• **Problem**
Your task is to gather the lines below that hold the string "this".

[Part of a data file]

☆ ☆ ☆

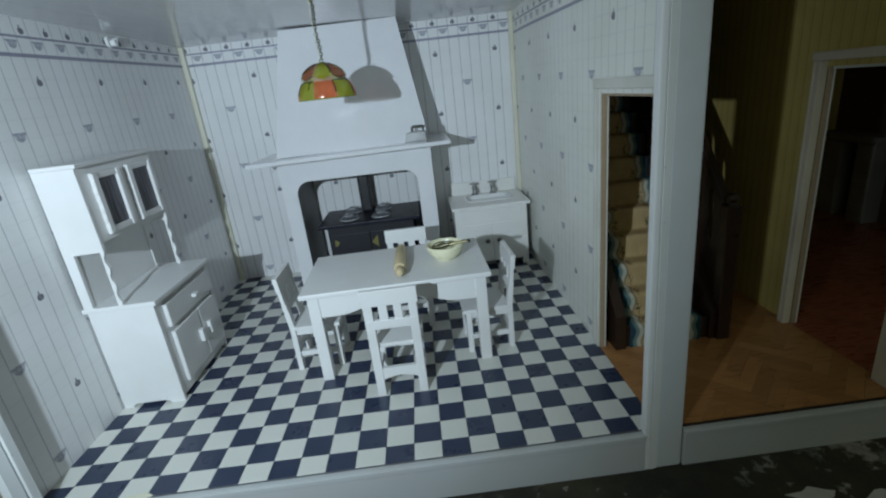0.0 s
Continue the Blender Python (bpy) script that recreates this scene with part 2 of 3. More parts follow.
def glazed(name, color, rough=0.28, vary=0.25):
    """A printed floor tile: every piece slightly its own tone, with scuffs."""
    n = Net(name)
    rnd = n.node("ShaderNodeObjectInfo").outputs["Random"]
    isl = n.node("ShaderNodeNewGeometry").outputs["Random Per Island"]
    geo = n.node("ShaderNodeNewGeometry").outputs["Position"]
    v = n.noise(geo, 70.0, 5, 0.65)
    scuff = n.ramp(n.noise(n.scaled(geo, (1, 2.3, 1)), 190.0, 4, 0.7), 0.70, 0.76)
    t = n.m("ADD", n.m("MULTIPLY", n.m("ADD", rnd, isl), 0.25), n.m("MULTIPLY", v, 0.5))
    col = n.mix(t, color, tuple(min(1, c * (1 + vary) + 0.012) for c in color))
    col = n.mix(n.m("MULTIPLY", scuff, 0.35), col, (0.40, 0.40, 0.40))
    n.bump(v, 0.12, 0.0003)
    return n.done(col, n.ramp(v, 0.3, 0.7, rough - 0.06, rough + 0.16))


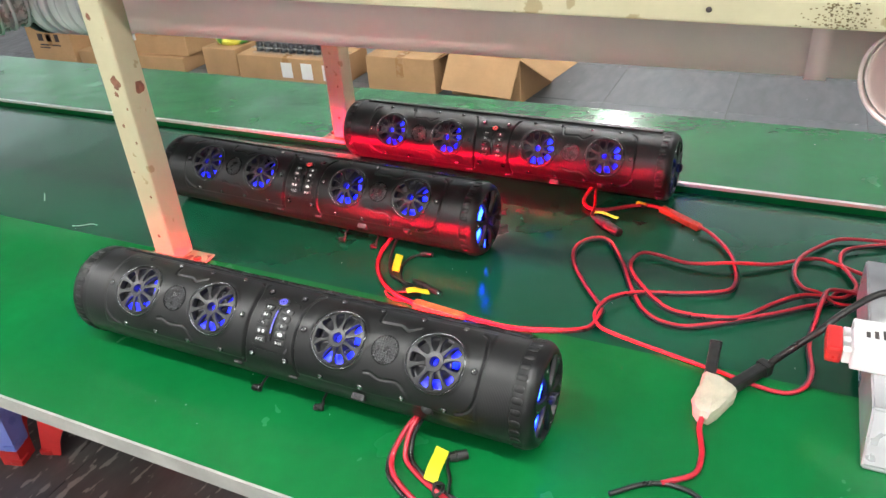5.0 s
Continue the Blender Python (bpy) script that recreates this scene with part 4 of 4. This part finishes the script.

☆ ☆ ☆

• **Final result**
Continue the Blender Python (bpy) script that recreates this scene with part 2 of 3. More parts follow.
Continue the Blender Python (bpy) script that recreates this scene with part 4 of 4. This part finishes the script.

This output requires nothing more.